I respect the rights and lungs of non-smokers and inside a confined space. I wouldn't dare light up in front of my non-smoking friends, but in a designated smoking area (ie, all of China) I will smoke to my heart's content.

A non-smoker will say my heart is not very contented at all, but that's my business. If a militant non-smoking crusader feels the need to tell me how to behave, I usually feel the need to point out their many shortcomings. Everybody has one bad habit or another and mine is smoking. I smoke because I am addicted to nicotine and have been for about 20 years. One day I'll stop, but I know I must really, really want to. Maybe if I have children. But it will be hard because I love the process so much, especially with a fellow smoker.

Last week I enjoyed a Sichuan hotpot with a Beijing police officer, and we both sweated like pigs and smoked liked chimneys.

Officer Zhou Bo had attended a seminar in Australia, where he befriended one of my childhood mates, a senior Sydney cop. I was given Zhou's number and when I arrived in Beijing, we hooked up.

Zhou is good company and we both enjoy a smoke or four during our hotpot sessions. We always seem to order too much food and dinner takes a leisurely two hours. Both of us pause during the meal and light up. Zhou holds a cigarette like a candle, and smokes it from the side of his mouth. He enlightens me about the fascinating world of a Beijing police officer and we exchange gifts. I gave him New South Wales Police Service badges and he gave me a carton of YunYan smokes made at the famous Kunming Cigarette Factory.

When I first arrived in China, I waltzed through the duty-free shop and bought Pandas, the smokes Deng Xiaoping used to enjoy. I tried about 10 of the 100 brands out there before I settled on my beloved Hong Ta Shan. When cigarettes cost 7 yuan ($1) a packet, compared to 80 yuan ($10.80) back in Australia, it's even harder to quit.

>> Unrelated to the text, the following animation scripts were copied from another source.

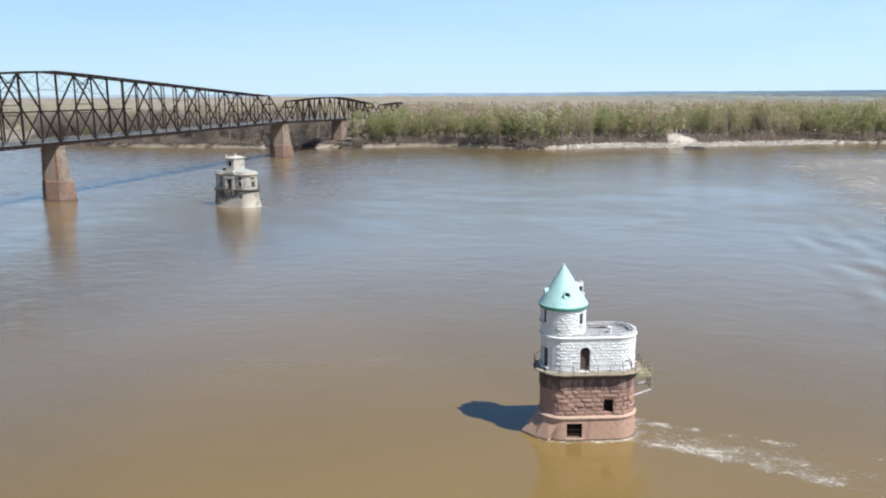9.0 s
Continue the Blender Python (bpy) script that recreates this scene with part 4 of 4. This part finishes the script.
def truss_bridge(name, label, tops, bottoms, height, floor_from, floor_to, mid_strut=None, plain=False):
    """Two subdivided Warren trusses; tops and bottoms are the main panel points, height(s) the top chord above the deck."""
    s_mid = (floor_from + floor_to) / 2
    root = thing(name, Matrix.Identity(4), label, "bridge", "spans of the old bridge")
    ends = [bottoms[0], *tops, bottoms[-1]]
    top_at = lambda s: deck_z(s) + height(s)
    for side in (HALF, -HALF):
        tr = part("truss", Shape().beam(on_bridge(floor_from, side, deck_z(floor_from) - 0.45), on_bridge(floor_to, side, deck_z(floor_to) - 0.45), 0.55, 1.35), RUST, root,
                  "dark rusted riveted steel truss")
        chord_pts = tops if 0.0 not in bottoms or len(tops) < 6 else sorted(tops + [0.0])
        for a, b in zip(chord_pts, chord_pts[1:]):
            part("top_chord", Shape().beam(on_bridge(a, side, top_at(a)), on_bridge(b, side, top_at(b)), 0.62, 0.7), RUST, tr)
        nodes_ = sorted([(t, 1) for t in tops] + [(b, 0) for b in bottoms])
        for (a, ka), (b, kb) in zip(nodes_, nodes_[1:]):
            if ka == kb:
                continue
            t, bo = (a, b) if ka else (b, a)
            pt, pb = on_bridge(t, side, top_at(t)), on_bridge(bo, side, deck_z(bo))
            end = bo in (bottoms[0], bottoms[-1])
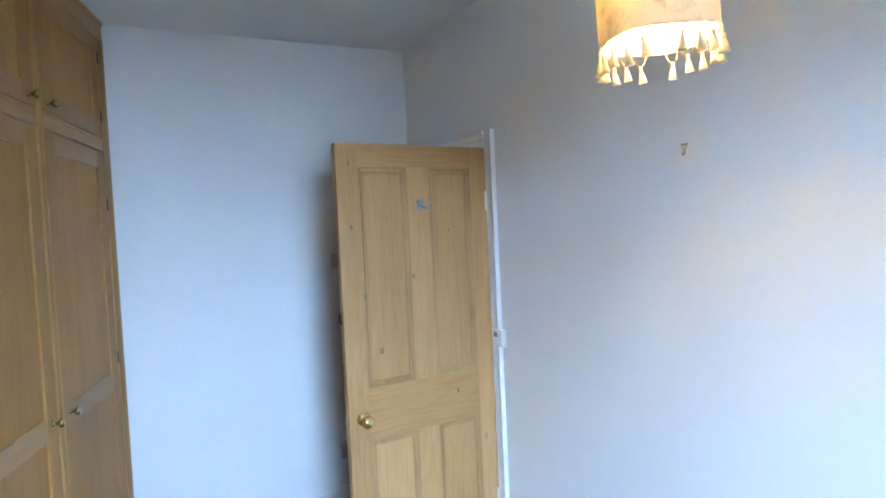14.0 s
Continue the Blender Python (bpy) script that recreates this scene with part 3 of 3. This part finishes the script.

When my friends protested against me smoking at the Cantonese restaurant table, I was shocked, because nobody had ever scolded me for smoking in a restaurant in China. But I agree with them 110 percent. Why should they have to breathe in my smoke? I praised them for speaking up and told them their unusual directness and straightforward candor was a call for celebration. "A cigar maybe?"